In an interview at the attorney general’s Newark office, Porrino maintained that while the governor’s priorities drove policies at the Attorney General’s Office, as is the case in any administration, the office was not influenced by politics.
“In the 18 months I was here, there were really not circumstances that I was faced with that I felt I was being driven into a policy position I didn’t like or I really disagreed with,” he said.
As attorneys general in other mid-Atlantic states pursued aggressive stances against federal policies on immigration and civil rights since President Donald Trump took office, New Jersey sat on the sidelines.
But New Jersey is different than a lot of states, which elect their top prosecutors, rather than leaving it up to a governor to appoint and a state legislature to confirm them.
Some — including Lt.

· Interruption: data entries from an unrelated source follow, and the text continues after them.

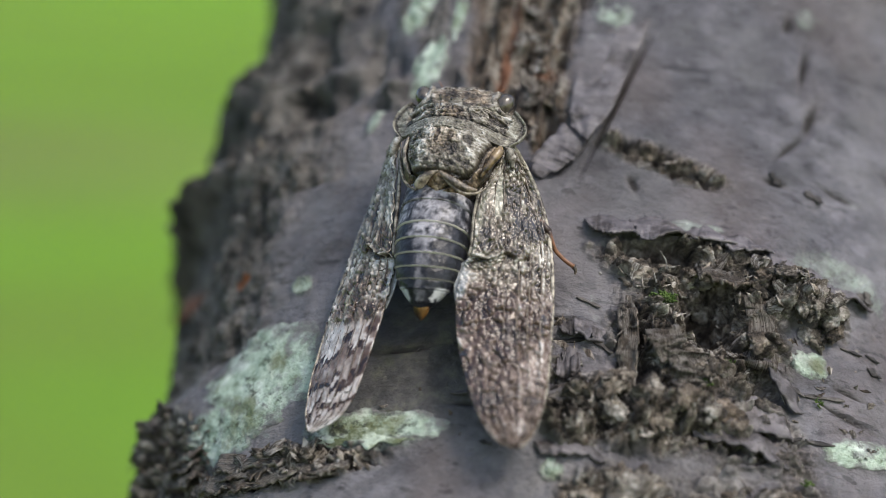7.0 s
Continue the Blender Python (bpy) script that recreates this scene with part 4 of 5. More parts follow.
def build_pronotum(cicada):
    nb, na = 110, 250
    b, a = np.linspace(0, 1, nb), np.linspace(-1, 1, na)
    half = np.interp(b, [0, 0.15, 0.35, 0.55, 0.75, 0.9, 1.0], [0.44, 0.505, 0.565, 0.575, 0.55, 0.505, 0.47])
    half = np.convolve(np.pad(half, 6, 'edge'), np.ones(13) / 13, 'valid')
    u = (half[:, None] * a[None]).ravel()
    aa, bb = np.abs(np.tile(a, nb)), np.repeat(b, na)
    x = np.abs(u)
    vv = (0.165 + 0.115 * aa ** 2) * (1 - bb) + (-0.088 - 0.012 * np.sin(math.pi * aa) + 0.02 * sstep(aa, 0.85, 1.0)) * bb
    crest = np.interp(x, [0, 0.08, 0.16, 0.24, 0.32, 0.40, 0.46, 0.52, 0.58], [0.928, 0.922, 0.900, 0.855, 0.79, 0.715, 0.675, 0.655, 0.64])
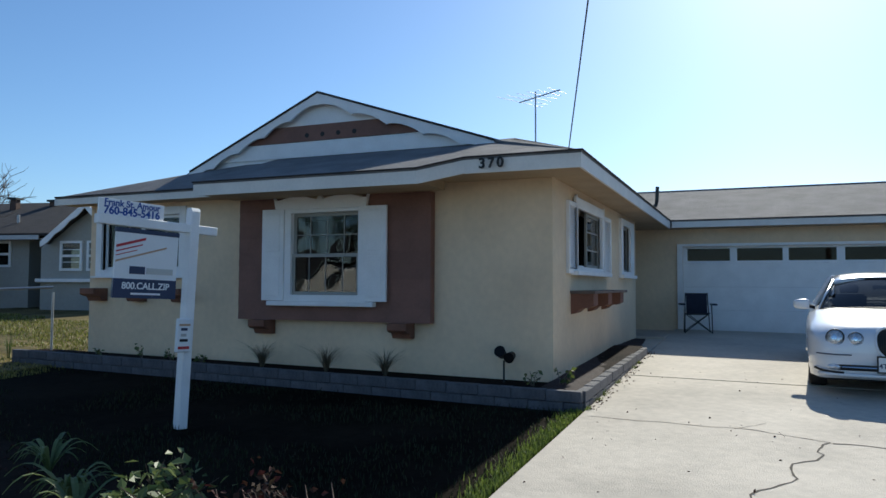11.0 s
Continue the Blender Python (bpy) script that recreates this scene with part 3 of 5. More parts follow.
def ornate_header(parent, y0, y1, z0, z1, x0, x1):
    """A head board cut in two swelling curves that meet in a notch."""
    n, top = 36, []
    for i in range(n + 1):
        t = i / n
        s = abs(2 * t - 1)
        h = 0.55 + 0.45 * math.sin(math.pi * min(1, s * 1.05)) ** 2 * 0.6 + (0.45 if s > 0.96 else 0) + (0.35 * max(0, 1 - s / 0.05))
        top.append((y0 + (y1 - y0) * t, z0 + (z1 - z0) * min(1.05, h)))
    bm = bmesh.new()
    r = [[bm.verts.new((x, y, z)) for y, z in top] for x in (x0, x1)] + [[bm.verts.new((x, y0 + 0.05 + (y1 - y0 - 0.1) * i / n, z0)) for i in range(n + 1)] for x in (x0, x1)]
    for i in range(n):
        bm.faces.new((r[0][i], r[0][i + 1], r[2][i + 1], r[2][i]))
        bm.faces.new((r[1][i], r[1][i + 1], r[3][i + 1], r[3][i]))
        bm.faces.new((r[0][i], r[0][i + 1], r[1][i + 1], r[1][i]))
        bm.faces.new((r[2][i], r[2][i + 1], r[3][i + 1], r[3][i]))
    for e in (0, n):
        bm.faces.new((r[0][e], r[2][e], r[3][e], r[1][e]))
    bmesh.ops.recalc_face_normals(bm, faces=bm.faces[:])
    return part("window_head", bm, M_WHITE, parent, "white curved head board")


# window 1, on the brown panel
w1 = tagged(new("window_1"), "white sash window with curved head board and shutters", "window", "", "structure")
y0, y1, z0, z1 = W1
part("casing", B(PX - 0.05, PX + 0.1, y0 - 0.1, y0, z0 - 0.02, z1 + 0.05, 0.004), M_WHITE, w1)
part("casing", B(PX - 0.05, PX + 0.1, y1, y1 + 0.1, z0 - 0.02, z1 + 0.05, 0.004), M_WHITE, w1)
part("casing", B(PX - 0.05, PX + 0.1, y0, y1, z1, z1 + 0.05, 0.004), M_WHITE, w1)
ornate_header(w1, 5.86, 7.38, 2.37, 2.6, PX - 0.07, PX - 0.015)
part("window_sill", B(PX - 0.1, PX + 0.1, 5.78, 7.45, 1.05, 1.115, 0.008), M_WHITE, w1)
part("window_apron", B(PX - 0.055, PX + 0.1, y0 - 0.1, y1 + 0.1, 1.115, 1.2, 0.004), M_WHITE, w1)
zm = 1.74
sash(w1, "x", y0, y1, zm - 0.02, z1, PX + 0.03, 4, 2, glassm=M_OLDGLASS, paint=M_TAUPE, mw=0.006)
sash(w1, "x", y0, y1, z0, zm + 0.02, PX - 0.002, 4, 1, glassm=M_OLDGLASS, paint=M_TAUPE, mw=0.004)
for a, c in ((5.6, 5.93), (7.19, 7.55)):
    sh = part("shutter", B(PX - 0.075, PX - 0.03, a, c, 1.12, 2.38, 0.004), M_WHITE, w1, "white panelled shutter")
    for q0, q1 in ((1.18, 1.72), (1.79, 2.32)):
        part("shutter_panel", B(PX - 0.082, PX - 0.07, a + 0.06, c - 0.06, q0, q1, 0.005), M_WHITE, sh)
    part("shutter_back", B(PX - 0.03, PX - 0.001, a + 0.03, c - 0.03, 1.15, 2.35), M_WHITE, sh)

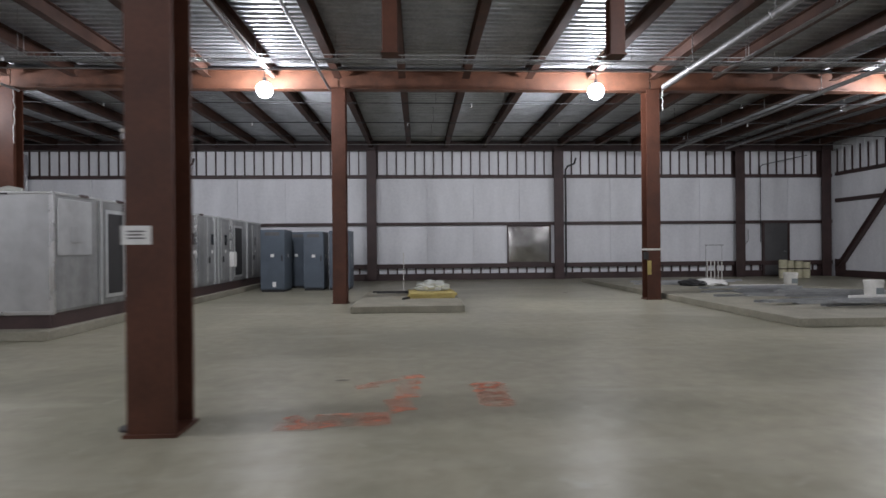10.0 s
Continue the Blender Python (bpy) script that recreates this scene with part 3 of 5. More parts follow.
louvre(4.28, 5.66, 0.50, 1.69)
louvre(15.80, 17.18, 0.50, 1.69)
t = thing("metal_door", 24.45, 13.56, 0.0, "dark grey steel door in the white wall", "door", kind="structure")
part("leaf", box(B(), -0.38, 0.02, 0.05, 0.38, 0.06, 1.70, 0.005), M_DARKBOX, t)
for n, a in (("left_jamb", (-0.44, 0, 0, -0.385, 0.08, 1.76)), ("right_jamb", (0.385, 0, 0, 0.44, 0.08, 1.76)), ("head", (-0.385, 0, 1.705, 0.385, 0.08, 1.76))):
    part(n, box(B(), *a), M_DARKSTEEL, t)
part("handle", tube(B(), [(0.3, 0.02, 0.8), (0.3, -0.03, 0.8), (0.22, -0.03, 0.8)], 0.01, 8), M_CHROME, t, "steel lever handle")
t = thing("wall_brace", 26.18, 11.7, 0.25, "dark steel diagonal brace on the end wall", "brace", kind="structure")
part("brace_bar", wide_flange(B(), (0, 1.45, 0.05), (0, -1.5, 3.65), 0.14, 0.14, 0.012, 0.01, flat=(1, 0, 0)), M_DARKSTEEL, t)
part("gusset", box(B(), -0.01, 1.2, -0.1, 0.01, 1.6, 0.3), M_DARKSTEEL, t)


def wall_pipe(pts, r, label, mat=None):
    t = thing("wall_pipe", *pts[0], label, "pipe", "wall pipes")
    o = Vector(pts[0])
    part("pipe", tube(B(), [Vector(p) - o for p in pts], r, 8), mat or M_BLACK, t, smooth=True)
    return t


for k, x in ((1, 6.02), (3, 17.62)):
    wall_pipe([(x, 13.46, 0.1), (x, 13.46, 3.4), (x + 0.05, 13.41, 3.5), (x + 0.25, 13.36, 3.58), (x + 0.3, 13.36, 3.75)], 0.03, "black roof drain pipe beside a wall column")
wall_pipe([(23.9, 13.51, 1.1), (23.9, 13.51, 3.5), (23.95, 13.46, 3.55), (25.4, 13.46, 3.85)], 0.012, "thin black conduit on the white wall")
wall_pipe([(23.38, 13.52, 0.45), (23.38, 13.52, 1.0), (23.5, 13.52, 1.15), (23.5, 13.52, 1.5)], 0.016, "bent grey conduit on a wall column", M_CHROME)

# ---------------- roof steel and services ----------------
for x in (5.8, 8.12, 10.44, 12.76, 15.08):
    t = thing("hanging_post", x, 2.5, 2.95, "short red-brown steel post hung from the roof joists", "steel post", "hanging posts", kind="structure")
    part("post", wide_flange(B(), (0, 0, 0.012), (0, 0, 4.09 - 2.95), 0.15, 0.15, 0.012, 0.01), M_STEEL, t)
    part("end_plate", box(B(), -0.09, -0.09, 0, 0.09, 0.09, 0.012), M_STEEL, t)
    if x in (8.12, 10.44):
        part("stub_beam", wide_flange(B(), (0, -0.09, 0.45), (0, -1.6, 0.45), 0.14, 0.16, 0.012, 0.01), M_STEEL, t)


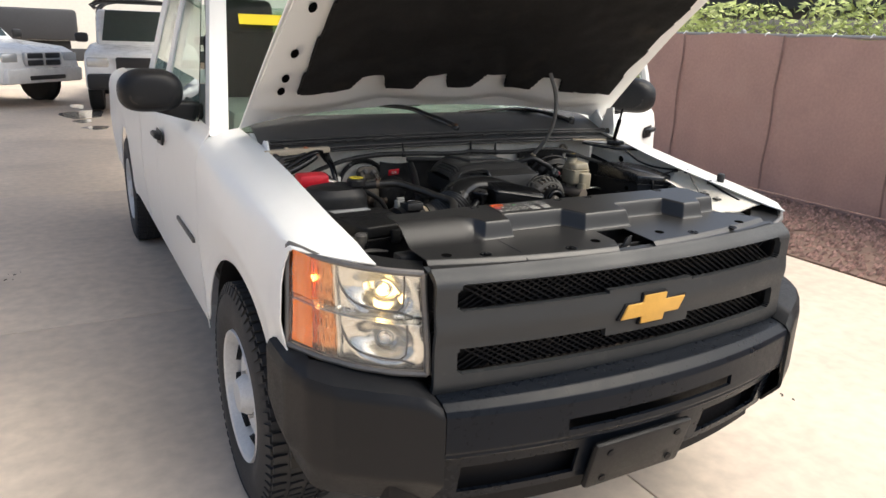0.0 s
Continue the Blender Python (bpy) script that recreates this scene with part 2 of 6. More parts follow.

Gov. Kim Guadagno during her unsuccessful run for governor — have argued that voters should pick the attorney general, but critics of that proposal argue interjecting electoral politics would complicate things even further.
“My approach has been, unless there was a legal issue that I thought we needed to take a position on, we tried to stay away from political fights,” he said.
Porrino said that if you went around and asked a hundred people who was the state’s attorney general, “a hundred wouldn’t know.” Yet the position comes with considerable power.
“You could not, given the current structure, have an elected attorney general, because the authority is so vast,” he said.
Porrino said the state Attorney General’s Office serves as “the lawyer for the governor’s office” when it comes to civil matters such as lawsuits.
“But on the criminal side, the AG’s office answers to nobody,” he said.
When Christie becomes a private citizen on Tuesday, Porrino, too, plans to return to civilian life. Porrino, who spent 20 years in private practice before joining state government, will return to his old law firm, Lowenstein Sandler, as its head of litigation.
He said one of the proudest moments of his tenure was the office’s Division on Civil Rights taking on the Bergen County town of Mahwah for their efforts to fight eruvs, Orthodox Jewish markers, and other policies that allegedly discriminated against Jews.
The legal fight caused an uproar, and Porrino said he received phone calls from people irate at the state for going after the town, which argued the markers violated zoning laws. He compared the calls, which he said complained about the spread of orthodox communities throughout New Jersey, to “the way they talked about African-American people 60 or 70 years ago” in housing disputes.
“I don’t understand how it’s any different, people who say, ‘Oh, they’re taking over,'” Porrino said. “How can you even say that out loud?
“It’s the great part of being able, in this job, to do what you think is right for the right reasons, and not having to worry about whether you’re going to get elected,” Porrino said.